● GIVEN PROBLEM
Copy every record below exactly as written, but leave out the pictures.

(Items from a dataset)
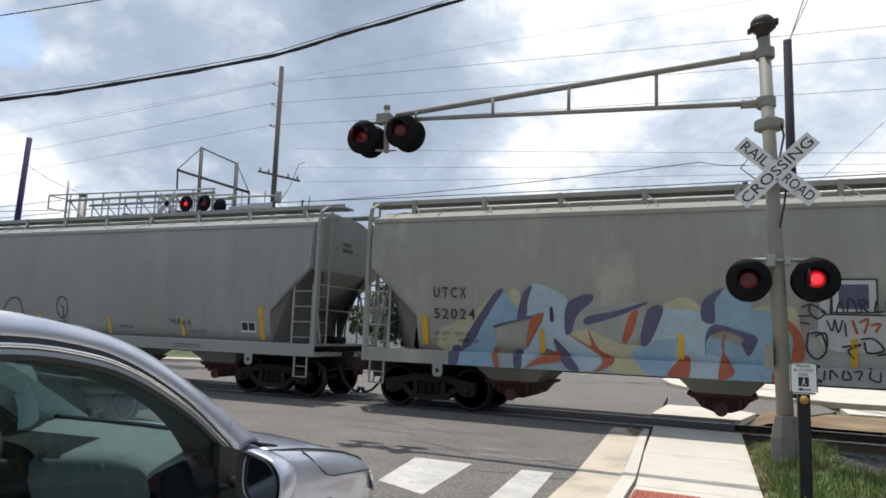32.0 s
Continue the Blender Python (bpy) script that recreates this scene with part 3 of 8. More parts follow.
def side_w(z):
    for (z0, w0), (z1, w1) in zip(SIDE, SIDE[1:]):
        if z <= z1:
            return w0 + (w1 - w0) * max(0, (z - z0)) / (z1 - z0)
    return SIDE[-1][1]


def hop_y(z, lift=0.008):
    return -(1.515 + lift) if z < 1.29 else -side_w(z) - lift


# grimy end paint, halved in tone to paint in the shade of down-facing plates
END_SHADE_GRIME = mat("end_sheet_shade_grime", (0.13, 0.122, 0.108), 0.85, vary=0.25, scale=2, bump=0.1, streak=True)
# darker brown tone for the chutes of a single car
CHUTE_DARK = mat("chute_dark_brown", (0.055, 0.05, 0.045), 0.85, vary=0.3, scale=2, bump=0.1, streak=True)


def make_hopper(centre, number, paint, label, brake_end=-1, dark_chutes=False, kz=1.66, zt=2.83, tall_lug=False, mark_x=0.0):
    car = thing("covered_hopper", label, "rail car", group="train")
    rng = random.Random(number)
    # sides with ends cut along the slope sheets
    bm = NEW()
    rows = []
    xs = [-9.30, -9.29, -8.85, -8.4, -8.17, -8.15] + [-8.15 + 16.3 * k / 16 for k in range(1, 16)] + [8.15, 8.17, 8.4, 8.85, 9.29, 9.30]
    for x in xs:
        a = abs(x)
        zb = 1.28 if a <= 8.15 else kz if a <= 8.17 else kz + (a - 8.17) / (9.29 - 8.17) * (zt - kz)
        if a > 9.295:
            zb = zt + 0.02
        prof = []
        for k in range(10):
            z = zb + (4.08 - zb) * k / 9
            prof.append((side_w(z), z))
        prof += [(w, z) for z, w in ROOF]
        row = [(x, -w, z) for w, z in prof] + [(x, w, z) for w, z in reversed(prof[:-1])]
        rows.append(row)
    loft(bm, rows, close=True)
    for f in bm.faces:
        f.smooth = abs(f.normal.x) < 0.5
    part("body", bm, paint, car)
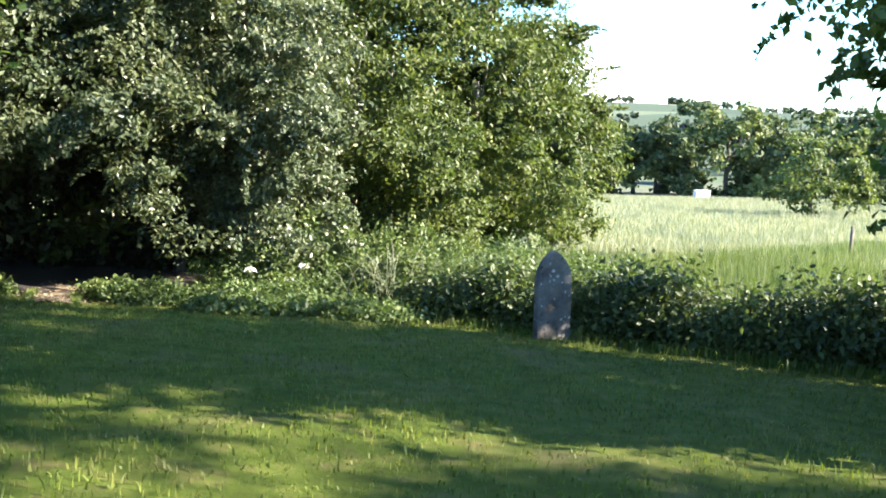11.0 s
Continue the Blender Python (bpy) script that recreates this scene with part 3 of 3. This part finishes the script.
tree("holly_bush", -10.6, 28.3, "dark leafy bush arching over a shaded path", 32, 3.0, 0.07,
     [(0.4, (-8.9, 27.3, 0.6), 0.06), (0.7, (-8.2, 28.0, 1.9), 0.06)],
     [(-9.4, 28.8, 1.9, 1.9, 1.7, 1.7), (-8.4, 28.6, 1.9, 1.6, 1.3, 1.3), (-10.4, 27.2, 0.9, 1.4, 1.1, 1.3), (-11.3, 26.0, 0.4, 1.5, 1.2, 1.6), (-8.8, 27.0, 0.7, 1.1, 0.7, 0.8), (-9.6, 26.7, 1.7, 1.2, 0.8, 0.8), (-8.3, 26.6, 0.05, 0.9, 0.4, 0.45), (-7.3, 26.9, 0.1, 0.9, 0.4, 0.42), (-6.5, 27.3, 0.25, 0.8, 0.4, 0.4), (-9.3, 26.1, 0.1, 0.8, 0.45, 0.45), (-6.4, 27.2, -0.95, 0.6, 0.3, 0.22)],
     105000, 0.095, HOLLY, DARKBARK, "bush", spray=0.13, per=26, hollow=0.55, side=FRONT, lean=(0.9, -0.6))
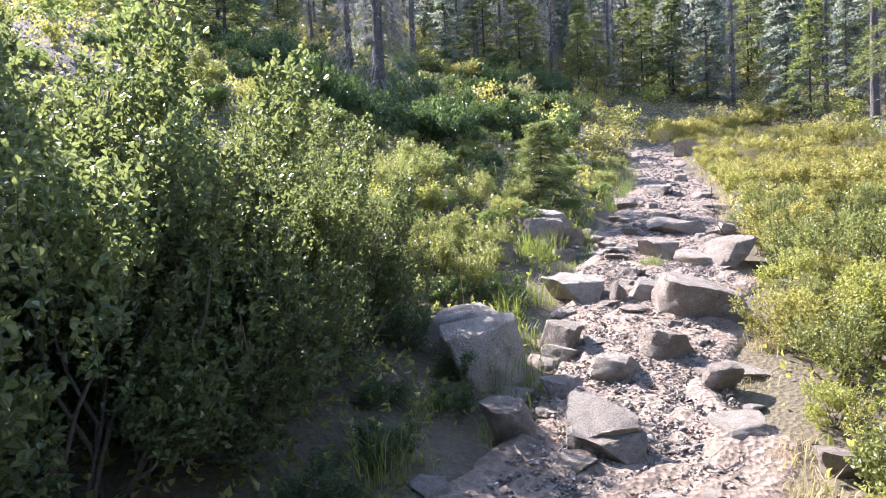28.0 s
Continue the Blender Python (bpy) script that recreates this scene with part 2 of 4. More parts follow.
M_TWIG = plain_mat("dead_twig", (0.2, 0.18, 0.155), (0.42, 0.39, 0.35), 30.0)
M_DEADWOOD = plain_mat("dead_limb_bark", (0.1, 0.088, 0.075), (0.26, 0.235, 0.21), 30.0)
M_ROCK = rock_mat("grey_rock", (0.26, 0.21, 0.16), (0.45, 0.375, 0.295), (0.62, 0.535, 0.44))
M_ROCK_PALE = rock_mat("pale_rock", (0.34, 0.285, 0.22), (0.55, 0.475, 0.38), (0.7, 0.63, 0.53), (0.46, 0.45, 0.35))
M_ROCK_DARK = rock_mat("dark_rock", (0.17, 0.146, 0.122), (0.285, 0.25, 0.212), (0.41, 0.365, 0.31))
M_PATH = soil_mat("path_soil", [(0.3, (0.13, 0.094, 0.065)), (0.5, (0.22, 0.168, 0.12)), (0.72, (0.33, 0.264, 0.198))])
M_GROUND = soil_mat("forest_floor", [(0.3, (0.06, 0.048, 0.03)), (0.5, (0.12, 0.095, 0.055)), (0.7, (0.17, 0.15, 0.075))], 0.5)

# ---- helpers of this scene ----


def mesh_data(name, verts, faces, mats, smooth=False, face_mat=None):
    """A mesh from an array of points and an array of faces, or a list of faces of mixed size."""
    me = bpy.data.meshes.new(name)
    if isinstance(faces, np.ndarray):
        v = np.ascontiguousarray(verts, dtype=np.float32)
        n, k = faces.shape
        me.vertices.add(len(v))
        me.vertices.foreach_set("co", v.reshape(-1))
        me.loops.add(n * k)
        me.loops.foreach_set("vertex_index", np.ascontiguousarray(faces, dtype=np.int32).reshape(-1))
        me.polygons.add(n)
        me.polygons.foreach_set("loop_start", np.arange(0, n * k, k, dtype=np.int32))
        me.update(calc_edges=True)
    else:
        me.from_pydata(np.asarray(verts, float).tolist(), [], [list(map(int, f)) for f in faces])
    for m in mats if isinstance(mats, (list, tuple)) else [mats]:
        me.materials.append(m)
    if face_mat is not None:
        me.polygons.foreach_set("material_index", np.ascontiguousarray(face_mat, dtype=np.int32))
    me.polygons.foreach_set("use_smooth", np.full(len(me.polygons), bool(smooth)))
    me.update()
    return me


def part_mesh(name, me, parent, label="", kind=""):
    ob = new(name, me)
    ob.parent = parent
    return tagged(ob, label, kind=kind)


def unit(v):
    return v / np.maximum(np.linalg.norm(v, axis=-1, keepdims=True), 1e-9)


class Tubes:
    """Gathers tapered tubes (stems, limbs, twigs) into one mesh."""

    def __init__(self):
        self.v, self.f, self.n = [], [], 0

    def add(self, pts, radii, sides=5, wob=0.0, rng=None):
        pts, radii = np.asarray(pts, float), np.asarray(radii, float)
        tang = unit(np.gradient(pts, axis=0))
        ref = np.array([0.0, 0.0, 1.0]) if abs(tang[0][2]) < 0.9 else np.array([1.0, 0.0, 0.0])
        a = unit(np.cross(tang, ref))
        b = np.cross(tang, a)
        ang = np.linspace(0, 2 * np.pi, sides, endpoint=False)
        rad = np.repeat(radii[:, None], sides, 1)
        if wob and rng is not None:
            rad = rad * (1 + wob * rng.standard_normal(rad.shape))
        ring = pts[:, None] + rad[..., None] * (np.cos(ang)[None, :, None] * a[:, None] + np.sin(ang)[None, :, None] * b[:, None])
        k = len(pts)
        i = np.arange(k - 1)[:, None] * sides + self.n
        j, j2 = np.arange(sides)[None], (np.arange(sides)[None] + 1) % sides
        self.f.append(np.stack([i + j, i + j2, i + sides + j2, i + sides + j], -1).reshape(-1, 4))
        self.f.append(np.arange(self.n, self.n + sides)[None, ::-1])
        self.f.append(np.arange(self.n + (k - 1) * sides, self.n + k * sides)[None])
        self.v.append(ring.reshape(-1, 3))
        self.n += k * sides

    def mesh(self, name, mat, smooth=True):
        return mesh_data(name, np.concatenate(self.v), [row for block in self.f for row in block], mat, smooth)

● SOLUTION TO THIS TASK
32.0 s
Continue the Blender Python (bpy) script that recreates this scene with part 3 of 8. More parts follow.
def side_w(z):
    for (z0, w0), (z1, w1) in zip(SIDE, SIDE[1:]):
        if z <= z1:
            return w0 + (w1 - w0) * max(0, (z - z0)) / (z1 - z0)
    return SIDE[-1][1]


def hop_y(z, lift=0.008):
    return -(1.515 + lift) if z < 1.29 else -side_w(z) - lift


# grimy end paint, halved in tone to paint in the shade of down-facing plates
END_SHADE_GRIME = mat("end_sheet_shade_grime", (0.13, 0.122, 0.108), 0.85, vary=0.25, scale=2, bump=0.1, streak=True)
# darker brown tone for the chutes of a single car
CHUTE_DARK = mat("chute_dark_brown", (0.055, 0.05, 0.045), 0.85, vary=0.3, scale=2, bump=0.1, streak=True)


def make_hopper(centre, number, paint, label, brake_end=-1, dark_chutes=False, kz=1.66, zt=2.83, tall_lug=False, mark_x=0.0):
    car = thing("covered_hopper", label, "rail car", group="train")
    rng = random.Random(number)
    # sides with ends cut along the slope sheets
    bm = NEW()
    rows = []
    xs = [-9.30, -9.29, -8.85, -8.4, -8.17, -8.15] + [-8.15 + 16.3 * k / 16 for k in range(1, 16)] + [8.15, 8.17, 8.4, 8.85, 9.29, 9.30]
    for x in xs:
        a = abs(x)
        zb = 1.28 if a <= 8.15 else kz if a <= 8.17 else kz + (a - 8.17) / (9.29 - 8.17) * (zt - kz)
        if a > 9.295:
            zb = zt + 0.02
        prof = []
        for k in range(10):
            z = zb + (4.08 - zb) * k / 9
            prof.append((side_w(z), z))
        prof += [(w, z) for z, w in ROOF]
        row = [(x, -w, z) for w, z in prof] + [(x, w, z) for w, z in reversed(prof[:-1])]
        rows.append(row)
    loft(bm, rows, close=True)
    for f in bm.faces:
        f.smooth = abs(f.normal.x) < 0.5
    part("body", bm, paint, car)
11.0 s
Continue the Blender Python (bpy) script that recreates this scene with part 3 of 3. This part finishes the script.
tree("holly_bush", -10.6, 28.3, "dark leafy bush arching over a shaded path", 32, 3.0, 0.07,
     [(0.4, (-8.9, 27.3, 0.6), 0.06), (0.7, (-8.2, 28.0, 1.9), 0.06)],
     [(-9.4, 28.8, 1.9, 1.9, 1.7, 1.7), (-8.4, 28.6, 1.9, 1.6, 1.3, 1.3), (-10.4, 27.2, 0.9, 1.4, 1.1, 1.3), (-11.3, 26.0, 0.4, 1.5, 1.2, 1.6), (-8.8, 27.0, 0.7, 1.1, 0.7, 0.8), (-9.6, 26.7, 1.7, 1.2, 0.8, 0.8), (-8.3, 26.6, 0.05, 0.9, 0.4, 0.45), (-7.3, 26.9, 0.1, 0.9, 0.4, 0.42), (-6.5, 27.3, 0.25, 0.8, 0.4, 0.4), (-9.3, 26.1, 0.1, 0.8, 0.45, 0.45), (-6.4, 27.2, -0.95, 0.6, 0.3, 0.22)],
     105000, 0.095, HOLLY, DARKBARK, "bush", spray=0.13, per=26, hollow=0.55, side=FRONT, lean=(0.9, -0.6))
28.0 s
Continue the Blender Python (bpy) script that recreates this scene with part 2 of 4. More parts follow.
M_TWIG = plain_mat("dead_twig", (0.2, 0.18, 0.155), (0.42, 0.39, 0.35), 30.0)
M_DEADWOOD = plain_mat("dead_limb_bark", (0.1, 0.088, 0.075), (0.26, 0.235, 0.21), 30.0)
M_ROCK = rock_mat("grey_rock", (0.26, 0.21, 0.16), (0.45, 0.375, 0.295), (0.62, 0.535, 0.44))
M_ROCK_PALE = rock_mat("pale_rock", (0.34, 0.285, 0.22), (0.55, 0.475, 0.38), (0.7, 0.63, 0.53), (0.46, 0.45, 0.35))
M_ROCK_DARK = rock_mat("dark_rock", (0.17, 0.146, 0.122), (0.285, 0.25, 0.212), (0.41, 0.365, 0.31))
M_PATH = soil_mat("path_soil", [(0.3, (0.13, 0.094, 0.065)), (0.5, (0.22, 0.168, 0.12)), (0.72, (0.33, 0.264, 0.198))])
M_GROUND = soil_mat("forest_floor", [(0.3, (0.06, 0.048, 0.03)), (0.5, (0.12, 0.095, 0.055)), (0.7, (0.17, 0.15, 0.075))], 0.5)

# ---- helpers of this scene ----


def mesh_data(name, verts, faces, mats, smooth=False, face_mat=None):
    """A mesh from an array of points and an array of faces, or a list of faces of mixed size."""
    me = bpy.data.meshes.new(name)
    if isinstance(faces, np.ndarray):
        v = np.ascontiguousarray(verts, dtype=np.float32)
        n, k = faces.shape
        me.vertices.add(len(v))
        me.vertices.foreach_set("co", v.reshape(-1))
        me.loops.add(n * k)
        me.loops.foreach_set("vertex_index", np.ascontiguousarray(faces, dtype=np.int32).reshape(-1))
        me.polygons.add(n)
        me.polygons.foreach_set("loop_start", np.arange(0, n * k, k, dtype=np.int32))
        me.update(calc_edges=True)
    else:
        me.from_pydata(np.asarray(verts, float).tolist(), [], [list(map(int, f)) for f in faces])
    for m in mats if isinstance(mats, (list, tuple)) else [mats]:
        me.materials.append(m)
    if face_mat is not None:
        me.polygons.foreach_set("material_index", np.ascontiguousarray(face_mat, dtype=np.int32))
    me.polygons.foreach_set("use_smooth", np.full(len(me.polygons), bool(smooth)))
    me.update()
    return me


def part_mesh(name, me, parent, label="", kind=""):
    ob = new(name, me)
    ob.parent = parent
    return tagged(ob, label, kind=kind)


def unit(v):
    return v / np.maximum(np.linalg.norm(v, axis=-1, keepdims=True), 1e-9)


class Tubes:
    """Gathers tapered tubes (stems, limbs, twigs) into one mesh."""

    def __init__(self):
        self.v, self.f, self.n = [], [], 0

    def add(self, pts, radii, sides=5, wob=0.0, rng=None):
        pts, radii = np.asarray(pts, float), np.asarray(radii, float)
        tang = unit(np.gradient(pts, axis=0))
        ref = np.array([0.0, 0.0, 1.0]) if abs(tang[0][2]) < 0.9 else np.array([1.0, 0.0, 0.0])
        a = unit(np.cross(tang, ref))
        b = np.cross(tang, a)
        ang = np.linspace(0, 2 * np.pi, sides, endpoint=False)
        rad = np.repeat(radii[:, None], sides, 1)
        if wob and rng is not None:
            rad = rad * (1 + wob * rng.standard_normal(rad.shape))
        ring = pts[:, None] + rad[..., None] * (np.cos(ang)[None, :, None] * a[:, None] + np.sin(ang)[None, :, None] * b[:, None])
        k = len(pts)
        i = np.arange(k - 1)[:, None] * sides + self.n
        j, j2 = np.arange(sides)[None], (np.arange(sides)[None] + 1) % sides
        self.f.append(np.stack([i + j, i + j2, i + sides + j2, i + sides + j], -1).reshape(-1, 4))
        self.f.append(np.arange(self.n, self.n + sides)[None, ::-1])
        self.f.append(np.arange(self.n + (k - 1) * sides, self.n + k * sides)[None])
        self.v.append(ring.reshape(-1, 3))
        self.n += k * sides

    def mesh(self, name, mat, smooth=True):
        return mesh_data(name, np.concatenate(self.v), [row for block in self.f for row in block], mat, smooth)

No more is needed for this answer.